→ **Exercise objective**
Your task is to give the listing below back word for word, pictures excluded.

→ **Provided data**
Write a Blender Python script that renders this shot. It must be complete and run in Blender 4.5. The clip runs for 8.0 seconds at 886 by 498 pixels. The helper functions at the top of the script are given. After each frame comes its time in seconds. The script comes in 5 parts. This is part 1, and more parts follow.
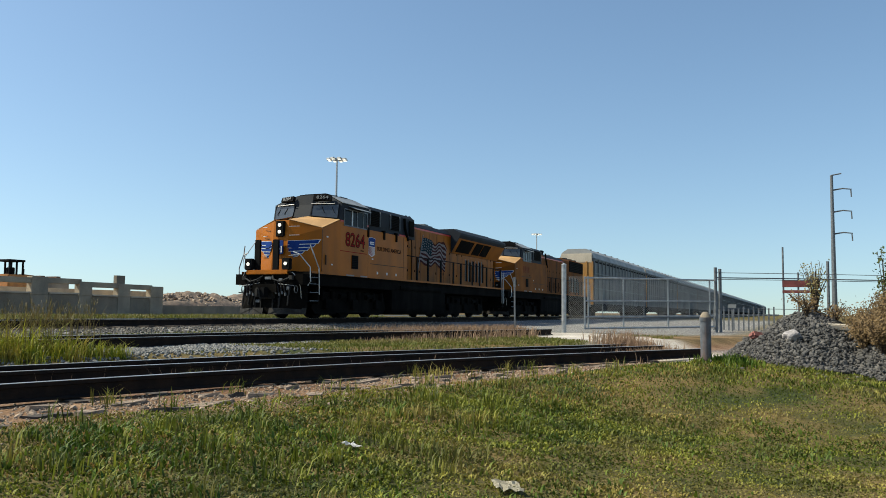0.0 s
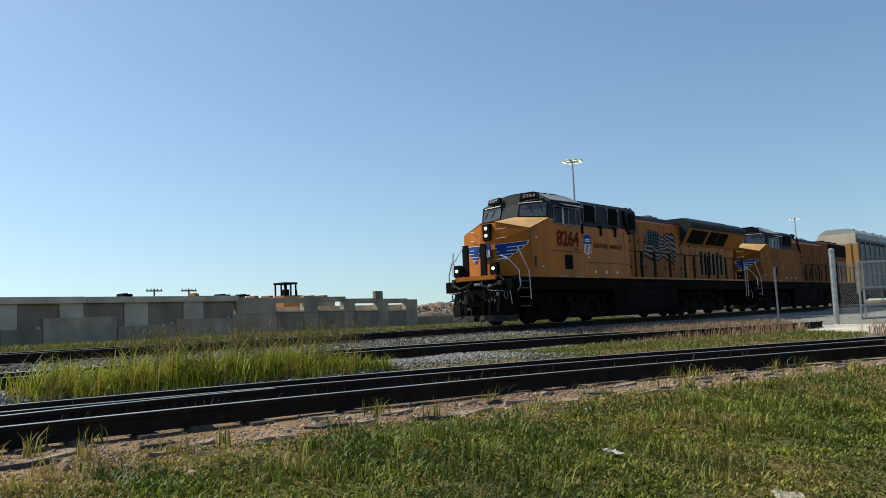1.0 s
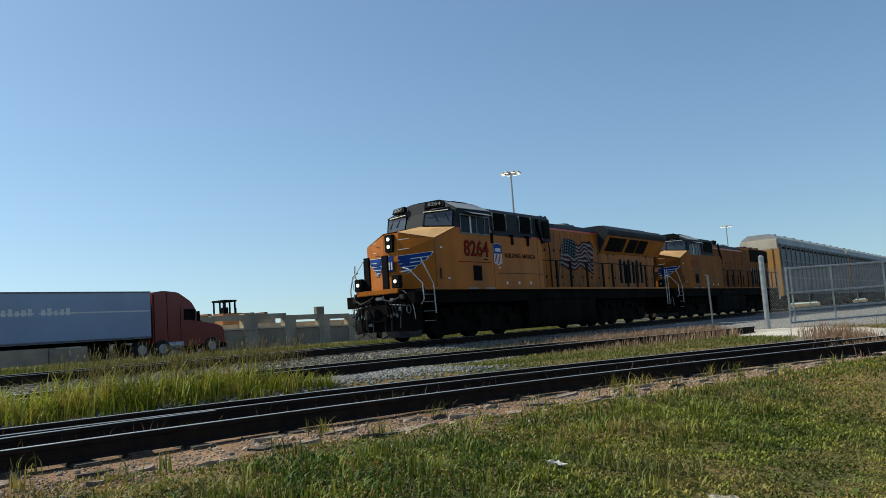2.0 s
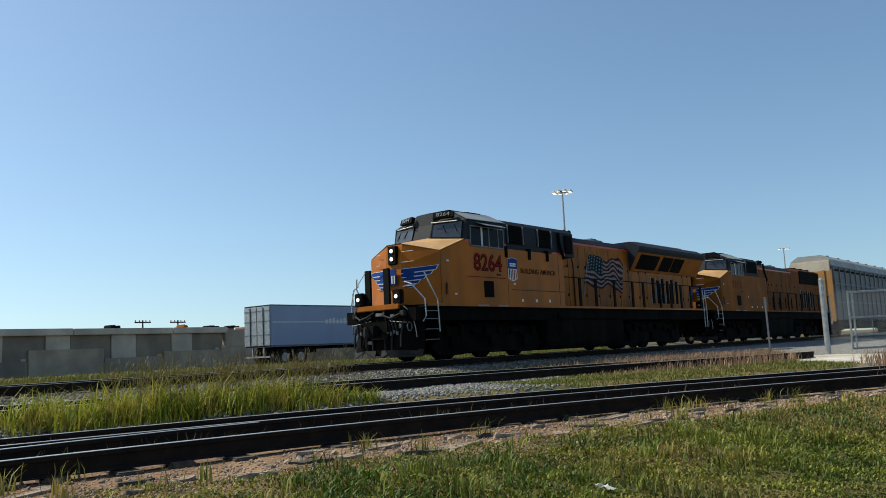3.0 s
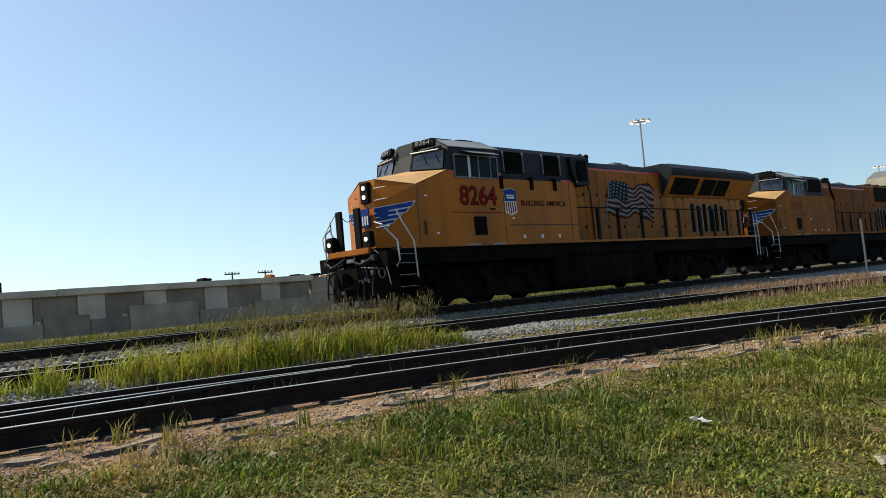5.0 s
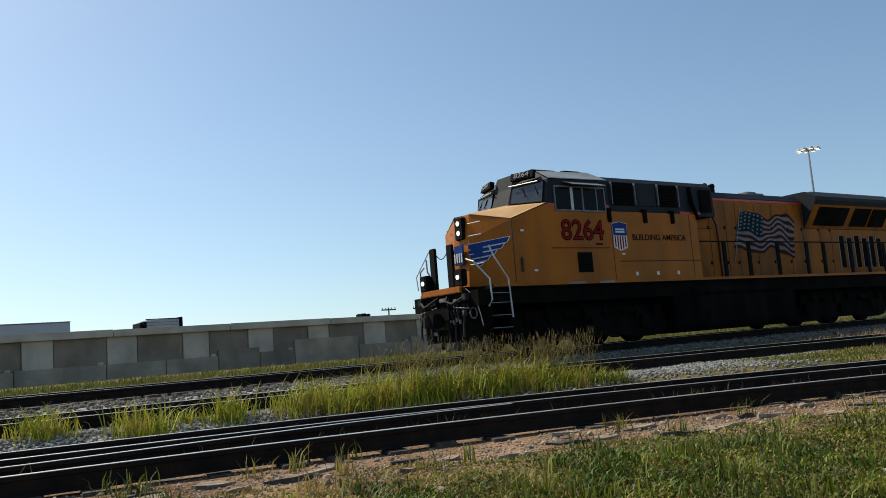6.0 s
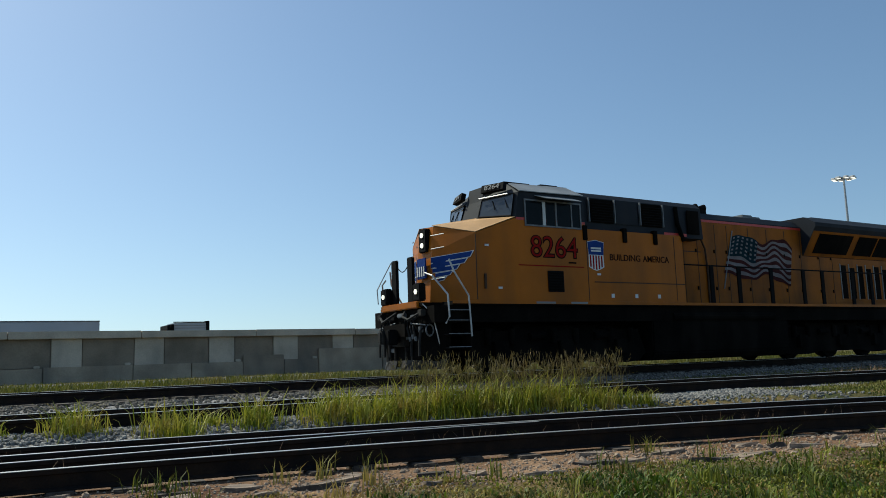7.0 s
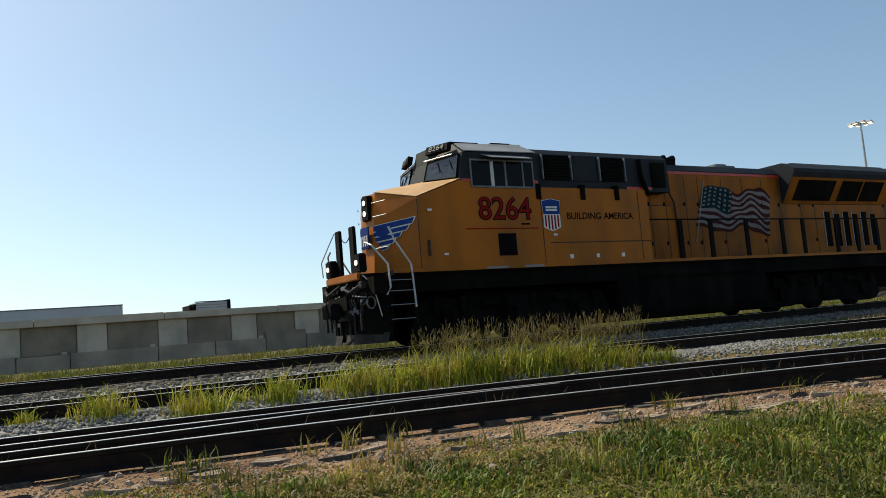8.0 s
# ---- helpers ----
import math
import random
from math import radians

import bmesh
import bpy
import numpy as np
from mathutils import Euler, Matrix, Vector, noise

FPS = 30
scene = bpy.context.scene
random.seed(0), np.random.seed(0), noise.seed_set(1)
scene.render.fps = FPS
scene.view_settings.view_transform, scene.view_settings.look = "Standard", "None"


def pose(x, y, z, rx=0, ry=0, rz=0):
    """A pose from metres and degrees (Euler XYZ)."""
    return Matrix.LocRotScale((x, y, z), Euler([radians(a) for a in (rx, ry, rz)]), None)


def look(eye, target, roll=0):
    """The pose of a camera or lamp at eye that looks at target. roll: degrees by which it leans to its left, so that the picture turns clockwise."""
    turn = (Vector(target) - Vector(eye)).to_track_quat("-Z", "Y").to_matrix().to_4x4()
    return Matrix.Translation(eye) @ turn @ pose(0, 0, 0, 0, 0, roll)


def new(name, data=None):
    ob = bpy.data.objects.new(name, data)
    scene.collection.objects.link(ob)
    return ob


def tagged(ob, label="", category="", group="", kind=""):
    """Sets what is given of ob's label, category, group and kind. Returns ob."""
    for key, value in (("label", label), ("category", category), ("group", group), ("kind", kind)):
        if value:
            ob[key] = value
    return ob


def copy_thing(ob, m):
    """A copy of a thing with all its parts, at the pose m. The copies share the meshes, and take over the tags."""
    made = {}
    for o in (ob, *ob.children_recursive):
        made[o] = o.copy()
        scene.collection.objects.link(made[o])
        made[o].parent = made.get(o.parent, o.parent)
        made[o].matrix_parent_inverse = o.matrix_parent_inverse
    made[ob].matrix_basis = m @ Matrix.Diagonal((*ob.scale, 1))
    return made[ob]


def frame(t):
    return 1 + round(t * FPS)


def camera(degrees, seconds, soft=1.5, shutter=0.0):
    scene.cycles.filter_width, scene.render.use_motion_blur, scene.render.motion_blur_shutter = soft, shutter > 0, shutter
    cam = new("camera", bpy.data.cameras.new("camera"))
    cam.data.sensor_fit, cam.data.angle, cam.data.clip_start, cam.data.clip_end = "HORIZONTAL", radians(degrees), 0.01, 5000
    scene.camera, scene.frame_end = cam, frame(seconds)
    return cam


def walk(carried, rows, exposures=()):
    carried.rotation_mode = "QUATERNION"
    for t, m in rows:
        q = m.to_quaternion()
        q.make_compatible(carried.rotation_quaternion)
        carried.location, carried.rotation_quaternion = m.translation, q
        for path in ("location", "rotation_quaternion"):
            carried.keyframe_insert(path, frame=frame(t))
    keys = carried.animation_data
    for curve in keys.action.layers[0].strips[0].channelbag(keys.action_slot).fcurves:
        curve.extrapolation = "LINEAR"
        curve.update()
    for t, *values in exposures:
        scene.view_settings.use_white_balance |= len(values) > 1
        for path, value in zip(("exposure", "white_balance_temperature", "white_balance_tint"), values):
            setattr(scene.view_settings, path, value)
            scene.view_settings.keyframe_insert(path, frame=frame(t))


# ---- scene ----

→ **Output of the task**
Write a Blender Python script that renders this shot. It must be complete and run in Blender 4.5. The clip runs for 8.0 seconds at 886 by 498 pixels. The helper functions at the top of the script are given. After each frame comes its time in seconds. The script comes in 5 parts. This is part 1, and more parts follow.
0.0 s
1.0 s
2.0 s
3.0 s
5.0 s
6.0 s
7.0 s
8.0 s
# ---- helpers ----
import math
import random
from math import radians

import bmesh
import bpy
import numpy as np
from mathutils import Euler, Matrix, Vector, noise

FPS = 30
scene = bpy.context.scene
random.seed(0), np.random.seed(0), noise.seed_set(1)
scene.render.fps = FPS
scene.view_settings.view_transform, scene.view_settings.look = "Standard", "None"


def pose(x, y, z, rx=0, ry=0, rz=0):
    """A pose from metres and degrees (Euler XYZ)."""
    return Matrix.LocRotScale((x, y, z), Euler([radians(a) for a in (rx, ry, rz)]), None)


def look(eye, target, roll=0):
    """The pose of a camera or lamp at eye that looks at target. roll: degrees by which it leans to its left, so that the picture turns clockwise."""
    turn = (Vector(target) - Vector(eye)).to_track_quat("-Z", "Y").to_matrix().to_4x4()
    return Matrix.Translation(eye) @ turn @ pose(0, 0, 0, 0, 0, roll)


def new(name, data=None):
    ob = bpy.data.objects.new(name, data)
    scene.collection.objects.link(ob)
    return ob


def tagged(ob, label="", category="", group="", kind=""):
    """Sets what is given of ob's label, category, group and kind. Returns ob."""
    for key, value in (("label", label), ("category", category), ("group", group), ("kind", kind)):
        if value:
            ob[key] = value
    return ob


def copy_thing(ob, m):
    """A copy of a thing with all its parts, at the pose m. The copies share the meshes, and take over the tags."""
    made = {}
    for o in (ob, *ob.children_recursive):
        made[o] = o.copy()
        scene.collection.objects.link(made[o])
        made[o].parent = made.get(o.parent, o.parent)
        made[o].matrix_parent_inverse = o.matrix_parent_inverse
    made[ob].matrix_basis = m @ Matrix.Diagonal((*ob.scale, 1))
    return made[ob]


def frame(t):
    return 1 + round(t * FPS)


def camera(degrees, seconds, soft=1.5, shutter=0.0):
    scene.cycles.filter_width, scene.render.use_motion_blur, scene.render.motion_blur_shutter = soft, shutter > 0, shutter
    cam = new("camera", bpy.data.cameras.new("camera"))
    cam.data.sensor_fit, cam.data.angle, cam.data.clip_start, cam.data.clip_end = "HORIZONTAL", radians(degrees), 0.01, 5000
    scene.camera, scene.frame_end = cam, frame(seconds)
    return cam


def walk(carried, rows, exposures=()):
    carried.rotation_mode = "QUATERNION"
    for t, m in rows:
        q = m.to_quaternion()
        q.make_compatible(carried.rotation_quaternion)
        carried.location, carried.rotation_quaternion = m.translation, q
        for path in ("location", "rotation_quaternion"):
            carried.keyframe_insert(path, frame=frame(t))
    keys = carried.animation_data
    for curve in keys.action.layers[0].strips[0].channelbag(keys.action_slot).fcurves:
        curve.extrapolation = "LINEAR"
        curve.update()
    for t, *values in exposures:
        scene.view_settings.use_white_balance |= len(values) > 1
        for path, value in zip(("exposure", "white_balance_temperature", "white_balance_tint"), values):
            setattr(scene.view_settings, path, value)
            scene.view_settings.keyframe_insert(path, frame=frame(t))


# ---- scene ----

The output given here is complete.